■ **Exercise task**
Leaving out every picture, quote the data below exactly as it appears.

■ **Collected material**
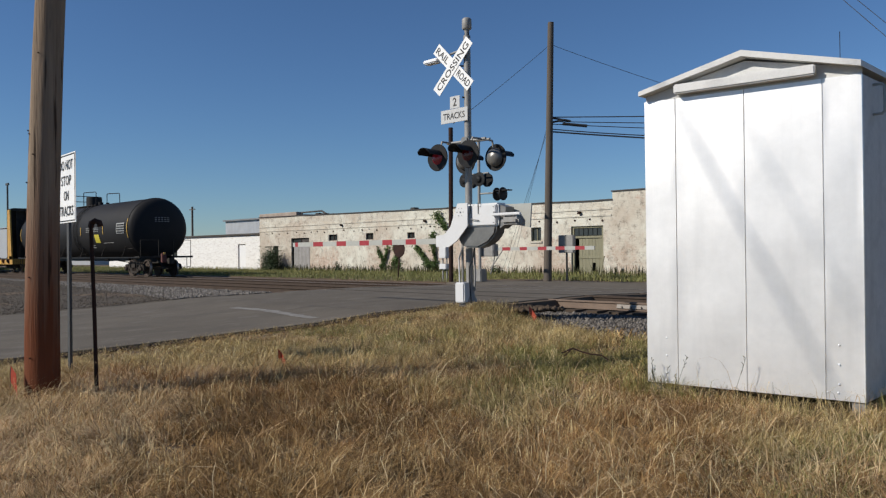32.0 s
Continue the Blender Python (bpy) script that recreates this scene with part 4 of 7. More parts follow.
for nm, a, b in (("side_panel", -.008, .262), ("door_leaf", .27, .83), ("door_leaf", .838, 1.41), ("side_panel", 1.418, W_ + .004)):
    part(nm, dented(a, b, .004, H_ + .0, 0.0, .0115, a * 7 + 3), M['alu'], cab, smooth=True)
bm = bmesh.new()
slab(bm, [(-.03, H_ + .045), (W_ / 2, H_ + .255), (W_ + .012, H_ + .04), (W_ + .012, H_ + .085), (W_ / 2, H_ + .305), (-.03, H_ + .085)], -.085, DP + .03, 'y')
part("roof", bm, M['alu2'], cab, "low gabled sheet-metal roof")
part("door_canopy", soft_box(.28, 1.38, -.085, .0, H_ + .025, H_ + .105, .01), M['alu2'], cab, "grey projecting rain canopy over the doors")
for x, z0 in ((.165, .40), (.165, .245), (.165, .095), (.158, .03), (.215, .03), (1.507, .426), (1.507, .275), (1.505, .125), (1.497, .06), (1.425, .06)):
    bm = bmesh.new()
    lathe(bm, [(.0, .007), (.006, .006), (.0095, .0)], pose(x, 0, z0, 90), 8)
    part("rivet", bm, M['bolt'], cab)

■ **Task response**
32.0 s
Continue the Blender Python (bpy) script that recreates this scene with part 4 of 7. More parts follow.
for nm, a, b in (("side_panel", -.008, .262), ("door_leaf", .27, .83), ("door_leaf", .838, 1.41), ("side_panel", 1.418, W_ + .004)):
    part(nm, dented(a, b, .004, H_ + .0, 0.0, .0115, a * 7 + 3), M['alu'], cab, smooth=True)
bm = bmesh.new()
slab(bm, [(-.03, H_ + .045), (W_ / 2, H_ + .255), (W_ + .012, H_ + .04), (W_ + .012, H_ + .085), (W_ / 2, H_ + .305), (-.03, H_ + .085)], -.085, DP + .03, 'y')
part("roof", bm, M['alu2'], cab, "low gabled sheet-metal roof")
part("door_canopy", soft_box(.28, 1.38, -.085, .0, H_ + .025, H_ + .105, .01), M['alu2'], cab, "grey projecting rain canopy over the doors")
for x, z0 in ((.165, .40), (.165, .245), (.165, .095), (.158, .03), (.215, .03), (1.507, .426), (1.507, .275), (1.505, .125), (1.497, .06), (1.425, .06)):
    bm = bmesh.new()
    lathe(bm, [(.0, .007), (.006, .006), (.0095, .0)], pose(x, 0, z0, 90), 8)
    part("rivet", bm, M['bolt'], cab)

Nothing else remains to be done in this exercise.